The sixth edition of her textbook, Case Studies in Business Ethics, was published in February 2011. The ninth edition of her textbook, Business: lts Legal, Ethical and Global Environment was published in January 2011. The 23rd edition of her book, Business Law: Principles and Cases, will be published in January 2013. The tenth edition of her book, Real Estate Law, will also be published in January 2013. Her book, A Business Tale: A Story of Ethics, Choices, Success, and a Very Large Rabbit, a fable about business ethics, was chosen by Library Journal in 2004 as its business book of the year. A Business Tale was also a finalist for two other literary awards for 2004. In 2000 her book on corporate governance was published by the New York Times MBA Pocket Series. Her book on long-term success, Building a Business Through Good Times and Bad: Lessons from Fifteen Companies, Each With a Century of Dividends, was published in October 2002 and has been used by Booz, Allen, Hamilton for its work on business longevity. Her latest book, The Seven Signs of Ethical Collapse was published by St. Martin’s Press in July 2006 and has been a finalist for two book awards.

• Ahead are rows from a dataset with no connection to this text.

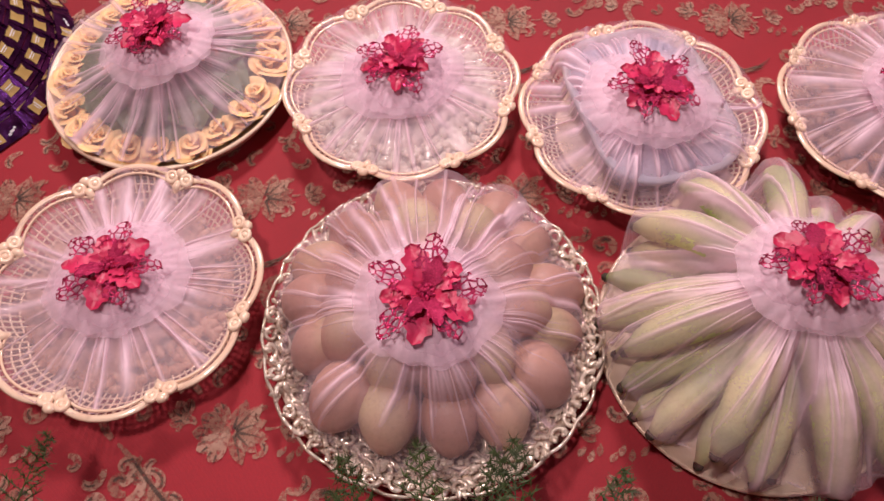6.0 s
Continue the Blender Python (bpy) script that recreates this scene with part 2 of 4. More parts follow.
FLOORING = surface("floor_tile", (0.3, 0.22, 0.18), (0.38, 0.29, 0.24), 5, 0.5, 0.0, 0.1, 40)


# ---- mesh building ----
TAU = 2 * math.pi


class Geo:
    """Vertices and faces of one mesh."""

    def __init__(self):
        self.v, self.f, self.n = [], [], 0

    def add(self, verts, faces, m=None):
        verts = np.asarray(verts, float).reshape(-1, 3)
        if m is not None:
            a = np.array(m)
            verts = verts @ a[:3, :3].T + a[:3, 3]
        self.v.append(verts)
        self.f += [tuple(i + self.n for i in f) for f in faces]
        self.n += len(verts)
        return self

    def grid(self, rows, wrap_u=False, wrap_v=False, m=None):
        rows = np.asarray(rows, float)
        a, b = rows.shape[:2]
        faces = []
        for i in range(a if wrap_v else a - 1):
            for j in range(b if wrap_u else b - 1):
                i2, j2 = (i + 1) % a, (j + 1) % b
                faces.append((i * b + j, i * b + j2, i2 * b + j2, i2 * b + j))
        return self.add(rows.reshape(-1, 3), faces, m)

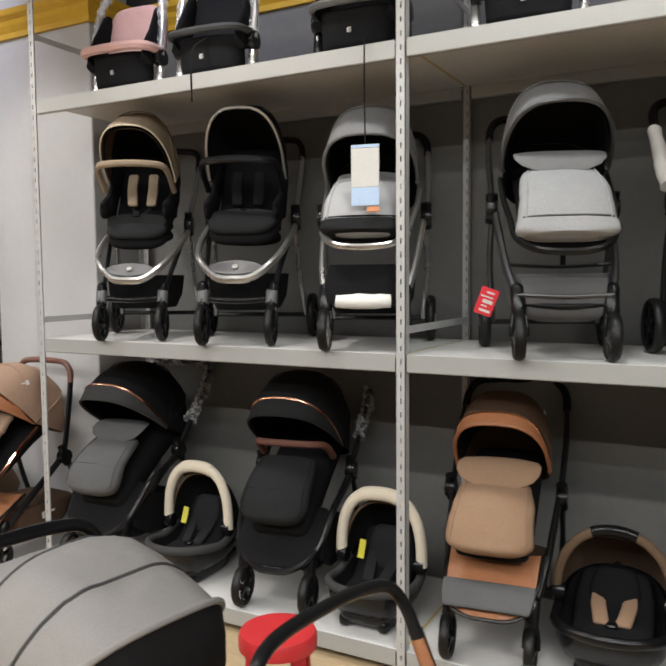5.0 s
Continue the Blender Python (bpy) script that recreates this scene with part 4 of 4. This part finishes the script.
skin(bm, [[bm.verts.new(q + Vector((0, d, 0))) for q in oval(Vector((0.03, 0.0, 0.42)), Vector((1, 0, -0.1)), Vector((0, 0.35, 1)).normalized(), 0.07, 0.042, 2, 32)] for d in (0.0, -0.004)])
part("oval_sticker", bm, WHITECARD, tancs, "oval white paper sticker")
bl = dict(lift=0.09, rim=BLACK, shell=BLACK, handle=PLASTIC, handle_thick=0.014, handle_r=0.29, size=1.02, narrow=0.94, pads=MIDGREY, insert=MIDGREY, cushion=DARKGREY, group=GC, stickers=[(YELLOWCARD, (-0.15, -0.02, 0.31, -15, 20, -20), (0.04, 0.1)), (BLUECARD, (0.09, -0.1, 0.24, -75, 0, 0), (0.09, 0.04)), (WHITECARD, (0.095, -0.309, 0.19, 0, 0, 22), (0.04, 0.032)), (SILVER, (-0.195, 0.02, 0.28, 0, 0, -60), (0.022, 0.05)), (SILVER, (0.2, 0.0, 0.28, 0, 0, 60), (0.022, 0.05)), (REDCARD, (-0.05, -0.326, 0.192, 0, 0, -8), (0.04, 0.022))])
car_seat("car_seat", "black infant car seat with yellow and blue labels", -7.74, 3.2, -16, LOW, **bl)
car_seat("car_seat", "black infant car seat with yellow and blue labels", -8.77, 3.22, -16, LOW, **bl)

# ---- strollers parked in the aisle ----
GF = "strollers parked in the aisle"
fg = dict(group=GF, hinge=(-0.02, 0.645), r=0.375, w=0.225, rumple=0.03, peak=0.33, a0=45, a1=-64, ribs=3, e=0.6, handle_at=(0.13, 1.06), joint=(0.1, 0.5), rearleg=True, foot_z=0.36, foot_y=-0.34)
for x, mat, lb, more in (
        (-1.455, BLACKCOVER, "black-hooded stroller with red hood lining parked in the aisle", dict(handle=PLASTIC, wrap=True, valance=CORAL, handle_at=(0.18, 1.0))),
        (-2.13, BROWNCOVER, "brown-hooded stroller with dark piping parked in the aisle", dict(handle=BLACKMETAL, grip_r=0.0135, sleeve=LEATHER, hinge=(-0.02, 0.55), handle_at=(0.31, 0.985), valance=BLACK)),
        (-3.07, ASHGREY, "grey-hooded stroller with black handle parked in the aisle", dict(handle=PLASTIC, hinge=(-0.02, 0.62), handle_at=(0.2, 0.99), valance=BLACK)),
        (-3.8, KHAKI, "khaki-hooded stroller with cognac leather handle parked in the aisle", dict(handle=LEATHER, handle_at=(0.17, 1.03), rumple=0.085, r=0.345, peak=0.42, hinge=(-0.02, 0.61), labels=[(-0.14, -0.388, 0.905, 0, 0, -12)])),
        (-4.62, GREEN, "dark green-hooded stroller with foam-wrapped handle parked in the aisle", dict(rumple=0.07, hinge=(-0.02, 0.61), handle=PLASTIC, wrap="ends", foam=[[(-0.06, 0.144, 1.068), (0.04, 0.146, 1.07), (0.14, 0.138, 1.066)]])),
        (-5.42, RED, "red-hooded stroller with red price card parked in the aisle", dict(handle=CHARCOAL, grip_r=0.02, hinge=(-0.02, 0.62), handle_at=(0.2, 1.0), lower=RED, cards=[((-0.06, -0.47, 0.93), (0.13, 0.11), -25, 0, -6)], a0=52)),
        (-6.31, ASHGREY, "ash-grey-hooded stroller with dark piping parked in the aisle", dict(handle=PLASTIC, handle_at=(0.22, 0.96), a0=42, hinge=(-0.02, 0.63), r=0.36)),
        (-7.03, WHITEGREY, "silver-grey-hooded stroller with dark piping parked in the aisle", dict(handle=PLASTIC, handle_at=(0.22, 0.97), a0=42, r=0.36)),
        (-7.68, WHITEGREY, "pale grey-hooded stroller with plastic-wrapped handle parked in the aisle", dict(rumple=0.05, r=0.33, peak=0.4, a1=-52, hinge=(-0.02, 0.663), handle_at=(0.13, 1.035), handle=PLASTIC, wrap=True))):
    st = stroller("stroller", lb, x + 0.1, 1.17, 80, 0.0, **{**fg, "canopy": mat, "apron": more.get("lower", BLACK), "rear": mat, "valance": mat, **more})
    if "ash-grey" in lb or "silver-grey" in lb:
        part("clamp", slab(bmesh.new(), (0.05, 0.06, 0.07), (-0.215, 0.165, 0.915), 0.012, segs=2), PLASTIC, st)
        part("clamp_emblem", slab(bmesh.new(), (0.004, 0.026, 0.03), (-0.242, 0.165, 0.915), 0.0015), WHITECARD, st, "white emblem on the clamp")
    hd = next(c for c in st.children if c.name.startswith("canopy"))
    hz_, r_, pk, f0, f1 = more.get("hinge", fg["hinge"])[1], more.get("r", fg["r"]), more.get("peak", fg["peak"]), more.get("a0", fg["a0"]), more.get("a1", fg["a1"])
    plain = mat in (GREEN, KHAKI, RED, BLACKCOVER)
    for u in (0.33, 0.66) if plain or mat is WHITEGREY else (0.16, 0.4, 0.68):
        bow = hood_row(u, -0.02, hz_, 0.225, r_, f0, f1, 3, 0.6, rumple=more.get("rumple", fg["rumple"]), peak=pk, nv=40)
        if plain:
            part("seam", tube(bmesh.new(), bow, 0.004, n=6, sub=1), mat, hd)
        else:
            part("piping", tube(bmesh.new(), bow, 0.0045 if mat is not WHITEGREY else 0.0065, n=6, sub=1), DARKGREY if mat is not WHITEGREY else MIDGREY, hd, "dark seam piping")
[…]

Her weekly columns are syndicated around the country, and her work has appeared in the Wall Street Journal, the Chicago Tribune, the New York Times, Washington Post, and the Reader's Digest. A collection of her essays, Nobody Fixes Real Carrot Sticks Anymore, first published in 1994 is still being published. She has been a commentator on business issues on All Things Considered for National Public Radio.
She has served on four boards of directors, including Arizona Public Service (1987-2000), Zealous Capital Corporation, and the Center for Children with Chronic Illness and Disability at the University of Minnesota. She was appointed to the board of advisors for the Institute of Nuclear Power Operators in 2004 and served on the board of trustees for Think Arizona, a public policy think tank. She has appeared on CNBC, CBS This Morning, the Today Show, and CBS Evening News.
In 2010 she was named one of the Top 100 Thought Leaders in Business Ethics by Trust Across America. Her books have been translated into four different languages. She received the British Emerald award for authoring one of their top 50 articles in management publications, chosen from over 15,000 articles.
Personal: Married since 1976 to Terry H. Jennings, Maricopa County Attorney’s Office Deputy County Attorney; five children: Sarah, Sam, and John, and the late Claire and Hannah Jennings.